The 7 key policy recommendations on sustainable food public procurement

The Food Policy Coalition’s policy recommendations on food procurement support procurement as a tool that contributes to the systemic transformation of our food system.  The seven recommendations by fourteen organisations active in the field of food and agriculture aim to contribute meeting the commitments made with the EU Farm to Fork Strategy, and more global objectives such as the United Nations’ Sustainable Development Goals.

These recommendations support a holistic approach to food public procurement and take into consideration intertwined subjects like organic agriculture, animal welfare, public health, social considerations, and proximity food economy. They are based on the simple and powerful idea that public procurement is a key lever to transform the EU food system.

The seven recommendations say that minimum mandatory food procurement criteria should:

  1. Go beyond Green Public Procurement (GPP) to consider environmental, social and health concerns, such as organic, fairtrade, agroecological practices, animal welfare and waste. This would ensure policy coherence (for example with the Farm to Fork Strategy);
  2. Be ambitious and progressive over time, to avoid creating market distortions all by achieving a true shift towards new consumption and production models across the EU;
  3. Be accompanied by national and international roundtables of procurement experts that would support the implementation of public procurement at the national level;
  4. Be substantiated by ambitious, regularly-updated, multi-dimensional national dietary and nutrition guidelines to help procurers implementing EU public procurement criteria;
  5. Go hand-in-hand with financial and technical support to public buyers, to allow a more strategic use of procurement, stimulate research, and assess and enable factors for a more systemic change and their impacts;
  6. Be paired with compliance with labour and employment standards, especially the International Labour Organisation (ILO)’s, to ensure socially responsible procurement, encourage the re-vitalisation of rural areas and include the social economy and social cooperative along the whole supply chain.
  7. Contribute to stimulating greater clarity when it comes to local food public procurement rules, to avoid infringing the rules of the common market when giving the necessary priority to shorter supply chains.
The benefits of organic products in sustainable public procurement

Organic products, part of sustainable public procurement
These recommendations are clear and achievable. They should also be read in conjunction with the leaflet published by IFOAM Organics Europe in February 2022, Making organic products in sustainable public procurement happen.

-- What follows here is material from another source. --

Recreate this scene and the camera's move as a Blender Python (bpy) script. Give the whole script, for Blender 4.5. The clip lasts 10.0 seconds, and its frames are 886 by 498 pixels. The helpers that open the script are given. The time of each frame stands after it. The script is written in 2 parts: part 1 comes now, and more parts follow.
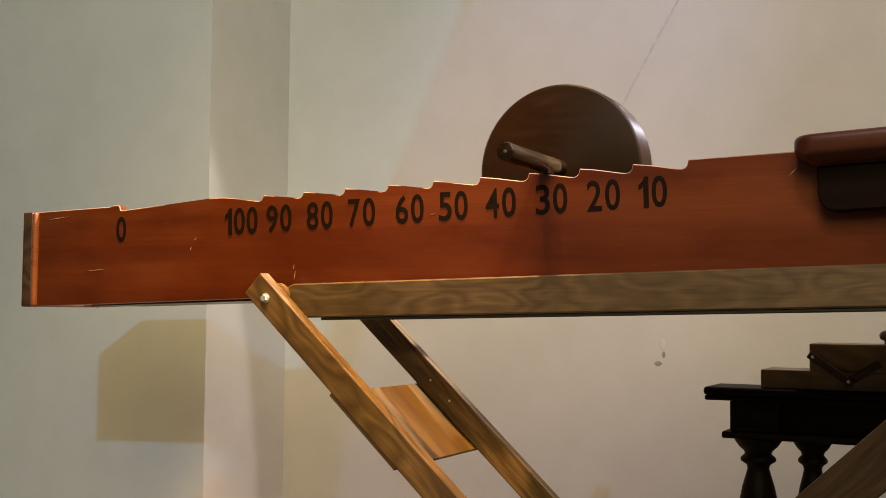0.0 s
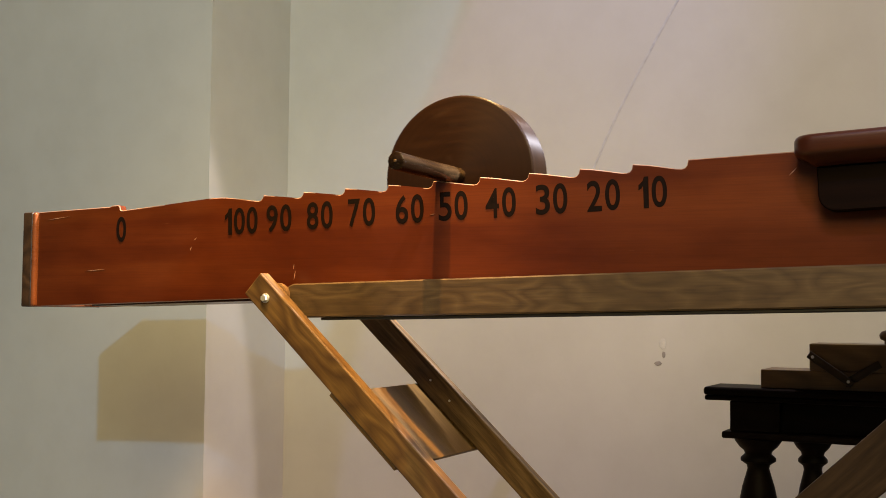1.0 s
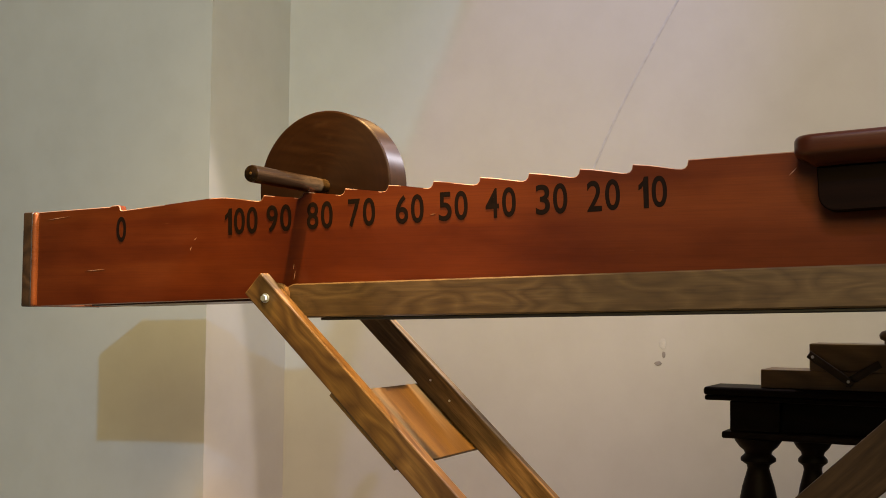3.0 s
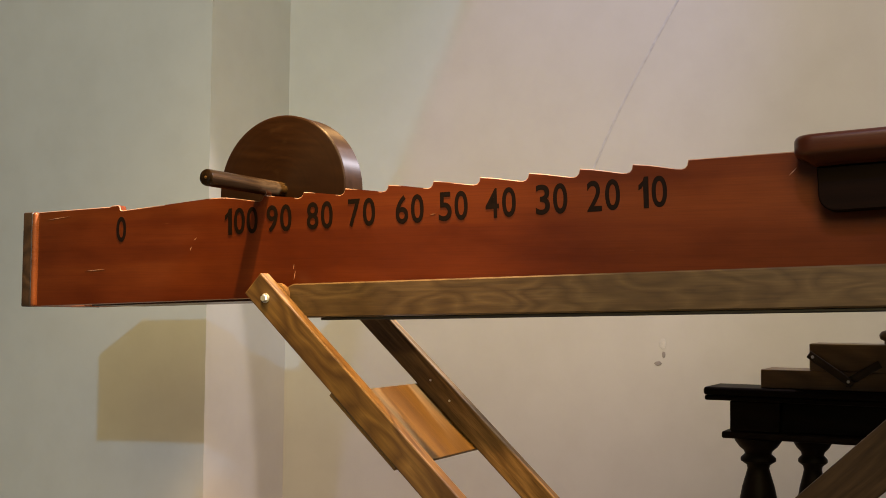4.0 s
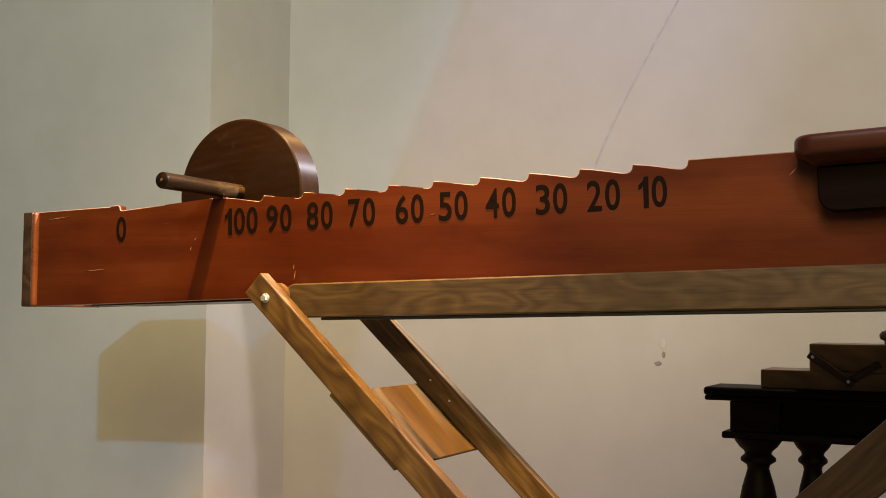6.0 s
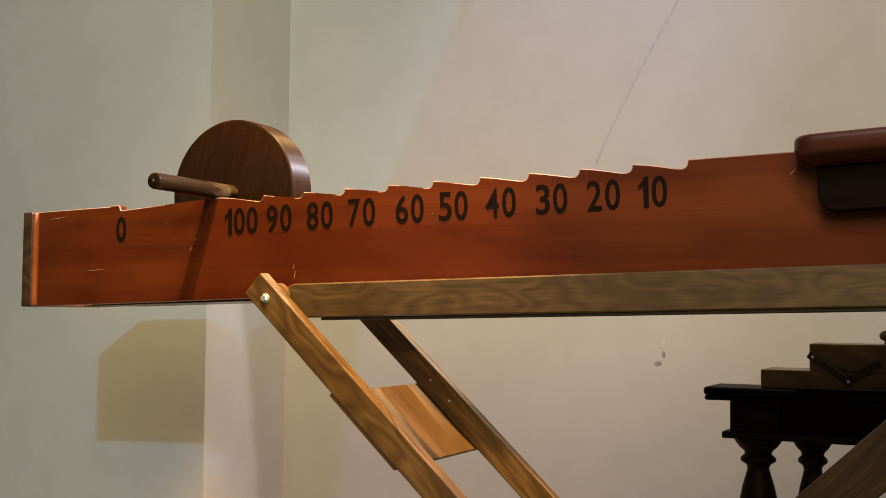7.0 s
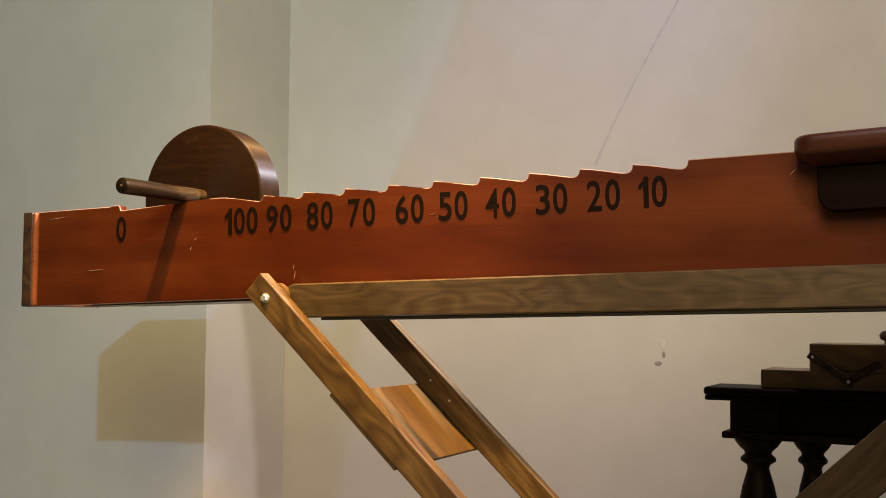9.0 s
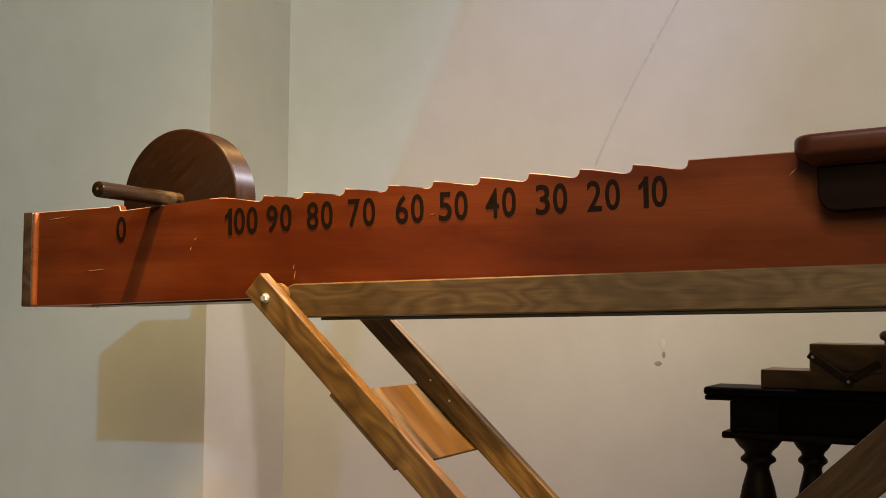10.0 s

This leaflet identifies specific issues to achieve ambitious organic public procurement: build capacity of NGO’s and organic sector, set a national/regional target for organic in sustainable public procurement, introduce an organic certification scheme, transform the procurement system step by step, and establish mentoring systems.

Some of these ideas can be directly related to those presented by the Food Policy Coalition. Organic public procurement, and sustainable food procurement in general, needs to be based on ambition, progressiveness, clarity, and reliability, building network and support between authorities and procurers, both in terms of practices and financial means. Those two documents make the case for this.

Sustainable public procurement and organic food are part of the solution to making the forthcoming Sustainable food system framework initiative a truly useful, transformative moment by making the most of the sustainable food public procurement leverage potential.

Background information
IFOAM Organics Europe, other associations and NGOs jointly advocate in the context of the Food Policy Coalition. In December 2021, the Food Policy Coalition’s Public Procurement Task Force formulated joint policy recommendations on sustainable food public procurement. This comes after the publication of the briefing paper Sustainable Public Procurement of Food: A Goal Within Reach, highlighting the advantages and leverage effects of sustainable public procurement.

IFOAM Organics Europe is part of the EU Food Policy Coalition. This coalition was created informally in 2019 and works towards policy integration and alignment at the EU-level to facilitate the transition to sustainable food systems. It brings together civil society and organizations working towards refining and advocating for a shared vision of sustainable food systems at the EU level. Partners include NGOs from a broad spectrum working on food systems, grassroots social movements, farmers organizations, organizations of fishers, trade unions, think tanks, scientific and research groups.